U.S. Concrete CEO Prowls for Deals as 18-Fold Stock Gain Stalls

(Bloomberg) -- U.S. Concrete Inc. Chief Executive Officer Bill Sandbrook, faced with the first stock-market decline since 2011, is looking to grow. That probably means seeking deals in markets dominated by the kind of tough unions most corporate bosses try to avoid. 

“The more unionized it is, the better for me,” said the former U.S. Army officer, whose father managed cement plants and talked at the dinner table about handling labor talks. “I’ve been around unions my whole career. I’m used to the game.”

Buying small concrete producers in cities such as New York and San Francisco has helped fuel profits because the challenges of dealing with restrictive labor rules and supplying high-rise construction projects make it difficult for potential rivals to enter the markets. U.S. Concrete surged 18-fold in the four years through 2015, easily outpacing peers such as Martin Marietta Materials Inc. and Eagle Materials Inc.

U.S. Concrete CEO Prowls for Deals as 18-Fold Stock Gain Stalls

The challenge now is that the rally has petered out. Second-quarter earnings fell short of analysts’ expectations as bad weather kept concrete trucks out of job sites while drivers still had to be paid. While Sandbrook won’t say which markets he’s scouting, he says large cities such as Los Angeles, Chicago and Philadelphia offer the conditions he favors, such as tough union rules and the technical challenges of supplying high-rise construction projects.

U.S. Concrete has about $170 million of “dry powder” for acquisitions, said Chief Financial Officer Jody Tusa. The balance sheet was given a boost with the June sale of $400 million of notes with a coupon of 6.375 percent.

Stock ‘Catalyst’

The entry into a new market “could be a catalyst for the stock,” said Eric Marshall, a portfolio manager with Hodges Capital, which has been adding to its holdings of U.S. Concrete during the stock’s downturn, which began in late July.

Labor rules that make it difficult to discipline or fire workers serve as a useful barrier to would-be rivals looking to encroach on a ready-mix concrete industry where a plant costs less than $3 million to build, Sandbrook said in an interview.

The Euless, Texas-based company has stood out by boosting profits in the humble business of mixing concrete, an activity that investors have long shunned in favor of the building material’s ingredients: cement, sand and crushed stone. It also has significant operations in Dallas, where unions are weak and the company competes on the basis of its comprehensive network of plants around the metropolitan area.

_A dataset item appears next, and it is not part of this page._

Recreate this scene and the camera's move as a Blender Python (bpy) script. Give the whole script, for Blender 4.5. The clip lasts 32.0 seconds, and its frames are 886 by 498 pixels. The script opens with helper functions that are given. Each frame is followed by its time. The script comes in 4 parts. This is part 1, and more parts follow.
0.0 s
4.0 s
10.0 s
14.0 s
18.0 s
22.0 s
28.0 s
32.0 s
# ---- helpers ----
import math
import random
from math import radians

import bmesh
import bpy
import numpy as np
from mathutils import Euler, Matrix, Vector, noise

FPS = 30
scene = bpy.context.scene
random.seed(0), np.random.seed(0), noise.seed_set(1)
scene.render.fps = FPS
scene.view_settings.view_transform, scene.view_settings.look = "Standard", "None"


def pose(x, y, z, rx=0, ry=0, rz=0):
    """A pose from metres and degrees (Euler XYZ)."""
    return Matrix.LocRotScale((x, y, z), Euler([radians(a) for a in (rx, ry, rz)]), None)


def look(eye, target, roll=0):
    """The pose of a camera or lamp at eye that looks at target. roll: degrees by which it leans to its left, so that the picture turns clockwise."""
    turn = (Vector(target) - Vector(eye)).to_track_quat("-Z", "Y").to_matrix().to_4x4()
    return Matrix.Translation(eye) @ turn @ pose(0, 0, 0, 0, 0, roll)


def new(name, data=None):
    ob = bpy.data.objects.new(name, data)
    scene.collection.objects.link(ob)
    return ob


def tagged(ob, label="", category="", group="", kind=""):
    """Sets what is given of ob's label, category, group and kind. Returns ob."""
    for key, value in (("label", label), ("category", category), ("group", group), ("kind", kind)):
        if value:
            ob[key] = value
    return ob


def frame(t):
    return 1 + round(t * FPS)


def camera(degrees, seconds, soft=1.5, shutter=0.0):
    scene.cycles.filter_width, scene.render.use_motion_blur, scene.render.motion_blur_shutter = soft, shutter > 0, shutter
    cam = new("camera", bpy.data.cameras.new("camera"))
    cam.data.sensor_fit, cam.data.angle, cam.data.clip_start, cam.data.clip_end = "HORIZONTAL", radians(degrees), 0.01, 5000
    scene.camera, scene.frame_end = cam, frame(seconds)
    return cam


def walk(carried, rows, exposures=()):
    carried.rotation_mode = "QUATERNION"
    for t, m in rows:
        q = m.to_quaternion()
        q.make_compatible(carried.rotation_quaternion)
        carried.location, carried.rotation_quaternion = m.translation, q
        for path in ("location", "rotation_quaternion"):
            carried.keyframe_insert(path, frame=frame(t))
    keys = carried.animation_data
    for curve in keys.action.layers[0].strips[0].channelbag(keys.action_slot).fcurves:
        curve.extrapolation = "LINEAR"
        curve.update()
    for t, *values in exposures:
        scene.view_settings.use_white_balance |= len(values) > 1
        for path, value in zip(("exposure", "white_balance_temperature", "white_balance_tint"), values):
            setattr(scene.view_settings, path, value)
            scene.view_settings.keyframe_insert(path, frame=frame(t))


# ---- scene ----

Adjusted earnings before interest, taxes, depreciation and amortization jumped to $132 million last year from $4.8 million four years earlier. Return on invested capital of more than 14 percent has easily outpaced larger building-materials producers such as Vulcan Materials Co., LafargeHolcim Ltd. and Cemex SAB. 

Ready-Mix Profits

“He is one of the first operators to really make good money on the ready-mix side of the business,” said Stanley Elliott, an analyst at Stifel Nicolaus & Co. “The markets they operate in have a higher-value application, like more high-rise construction.”

More recently, the second-quarter earnings report dragged on the stock, as did falling cement volumes in Texas and news articles about a weakening New York condo market, said Rohit Seth, an analyst at SunTrust Robinson Humphrey Inc.

Still, U.S. Concrete is one of the lowest-valued stocks among building-materials companies and has the highest return on invested capital, which should underpin a rebound in the shares, he said.

“Certainly two bad quarters would be troubling without positive forward commentary,” Seth said. “But if they do make this next quarter, it will certainly help the stock offset some of the negative sentiment that’s out there.”